Despite appearances, the White House insists that Bush's goals have not changed. "The President has always stressed that different circumstances warrant different responses," says White House counselor Dan Bartlett. "The impression that the doctrine of pre-emption was the only guiding foreign policy light is not true. Iraq was a unique circumstance in history, and the sense of urgency on certain decisions in the early part of the first term was reflective of a nation that had to take decisive action after being attacked."

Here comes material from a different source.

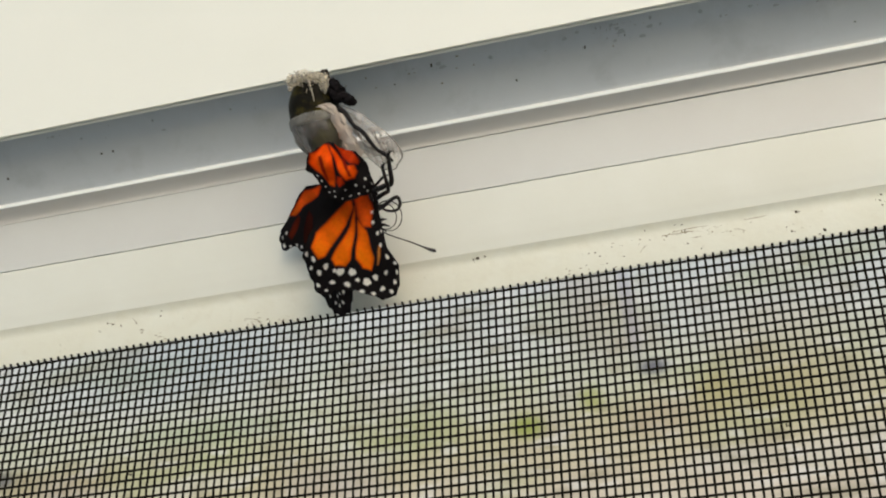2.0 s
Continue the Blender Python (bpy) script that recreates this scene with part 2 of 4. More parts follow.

Nonetheless, a strategic makeover is evident in the ascendancy of Secretary of State Condoleezza Rice, who has tried to repair the Administration's relations with allies and has persuaded Bush to join multilateral negotiations aimed at defusing the standoffs with North Korea and Iran. By training and temperament, Rice is a foreign policy realist, less inclined to the moralizing approach of the neoconservatives who dominated Bush's War Cabinet in the first term. Her push for pragmatism has rubbed off on hawks like Vice President Dick Cheney, the primary intellectual force behind Bush's post-9/11 policies. "There's a move, even by Cheney, toward the Kissingerian approach of focusing entirely on vital interests," says a presidential adviser. "It's a more focused foreign policy that is driven by realism and less by ideology."